As Steinbeck notes in his eulogy for Ricketts, About Ed Ricketts: “with any new food or animal he looked, felt, smelled, and tasted,” adding a story that Ed, “reached under water and picked up a lovely orange-colored nudibranch and put it in his mouth. And instantly he made a horrible face and spat and retched, but he had found out why fishes let these living tidbits completely alone.”
Given the rich sensory world around us, it’s worth noting what senses we most would miss in their absence. I was surprised to read in the September 29, 2012 NewScientist in an interview with astronaut Andrew Feustel, that both after his expedition in space and after a recent six day caving expedition, the thing that struck him most upon return to the Earth’s surface was the smell.

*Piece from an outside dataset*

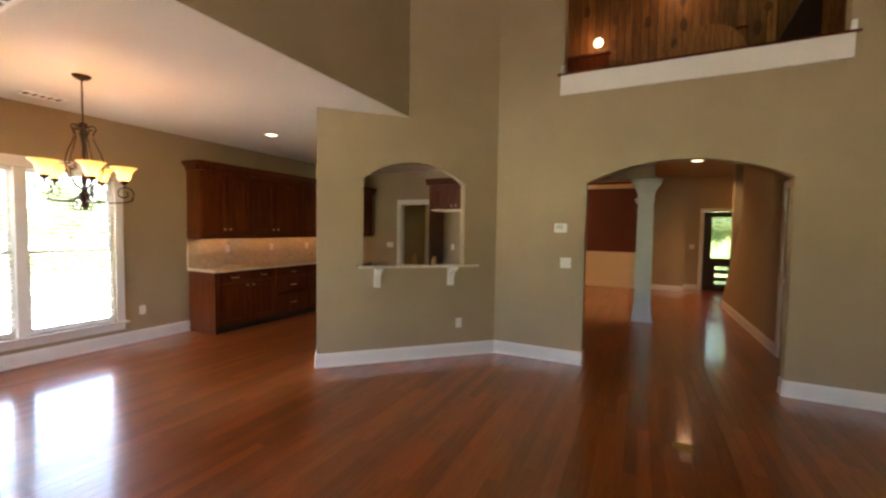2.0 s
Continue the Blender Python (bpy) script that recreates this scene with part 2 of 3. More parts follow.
def lathe(profile, at, bm=None, n=24, axis="Z"):
    """A turned shape from (radius, height) points."""
    b = bmesh.new()
    rings = []
    for r, z in profile:
        ring = []
        for k in range(n):
            c, s = math.cos(k * math.tau / n) * r, math.sin(k * math.tau / n) * r
            v = Vector((c, s, z)) if axis == "Z" else Vector((z, c, s)) if axis == "X" else Vector((c, z, s))
            ring.append(b.verts.new(v + Vector(at)))
        rings.append(ring)
    for q, s in zip(rings, rings[1:]):
        for k in range(n):
            b.faces.new((q[k], q[(k + 1) % n], s[(k + 1) % n], s[k]))
    b.faces.new(rings[0]), b.faces.new(rings[-1])
    return join(bm, b)


def arc(u0, u1, spring, rise, n=20):
    """Points of a segmental arch from u0 to u1."""
    half = (u1 - u0) / 2
    rad = (half * half + rise * rise) / (2 * rise)
    out = []
    for i in range(n + 1):
        u = -half + 2 * half * i / n
        out.append((u0 + half + u, spring + math.sqrt(max(0, rad * rad - u * u)) - (rad - rise)))
    return out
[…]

It’s not that things don’t smell in space. I imagine that rehydrated packages of food emit small wafts of Tang-y smells (bad pun in honor of the aforementioned Geerat Vermeij). It’s that they don’t exist on top of a matrix of rich background smells. Without the continually metabolizing micro and macro-biome of Earth, a space station expresses its sterility in smells—or the lack thereof.

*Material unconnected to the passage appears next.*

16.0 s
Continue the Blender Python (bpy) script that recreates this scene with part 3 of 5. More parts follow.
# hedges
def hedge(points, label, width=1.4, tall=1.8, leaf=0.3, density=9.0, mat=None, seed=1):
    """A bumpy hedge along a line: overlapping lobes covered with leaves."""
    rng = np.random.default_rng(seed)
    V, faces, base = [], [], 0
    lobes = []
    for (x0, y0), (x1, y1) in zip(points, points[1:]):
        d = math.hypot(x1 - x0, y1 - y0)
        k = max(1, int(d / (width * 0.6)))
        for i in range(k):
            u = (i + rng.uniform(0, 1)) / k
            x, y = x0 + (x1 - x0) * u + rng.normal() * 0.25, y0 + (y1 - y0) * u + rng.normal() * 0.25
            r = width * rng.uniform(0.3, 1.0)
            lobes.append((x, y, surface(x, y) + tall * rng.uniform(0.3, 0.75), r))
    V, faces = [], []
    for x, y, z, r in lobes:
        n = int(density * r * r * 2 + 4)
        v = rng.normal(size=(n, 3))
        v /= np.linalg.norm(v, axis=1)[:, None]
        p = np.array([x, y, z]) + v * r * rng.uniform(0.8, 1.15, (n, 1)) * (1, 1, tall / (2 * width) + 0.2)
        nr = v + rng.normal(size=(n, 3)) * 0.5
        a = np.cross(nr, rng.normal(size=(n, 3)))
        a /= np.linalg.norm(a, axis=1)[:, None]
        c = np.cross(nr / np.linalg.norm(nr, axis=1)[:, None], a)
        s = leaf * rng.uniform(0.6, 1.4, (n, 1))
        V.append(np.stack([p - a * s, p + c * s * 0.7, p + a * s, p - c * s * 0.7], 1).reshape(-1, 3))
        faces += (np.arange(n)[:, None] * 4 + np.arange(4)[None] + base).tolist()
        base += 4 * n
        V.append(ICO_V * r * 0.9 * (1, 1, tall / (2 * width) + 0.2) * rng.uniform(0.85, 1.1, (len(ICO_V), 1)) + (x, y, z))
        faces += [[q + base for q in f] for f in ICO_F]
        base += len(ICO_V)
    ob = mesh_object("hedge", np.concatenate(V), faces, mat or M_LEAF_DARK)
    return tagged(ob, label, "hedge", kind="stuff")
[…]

In the book, Aníbal and I talk about the difference between the casual observing one does every day to survive and the focused, intent kind of observation—what Vermeij in his contributions calls, “the essential, and increasingly ignored, role of sensation—of observation with the brain in gear,” one needs to conduct to do science. In other words, there’s a lot of sensing we do, but don’t record, until we really need it. I think that smell is the sense we most ignore in those casual daily observations, and thus the one that most surprises us when all of a sudden an odor hits us and we instantly know what it is, or it instantly transports us to a particular time and place. As astronaut Andrew Feustel remarked of his first renewed smell of Earth, “it lit up my imagination and reminded me I was home.”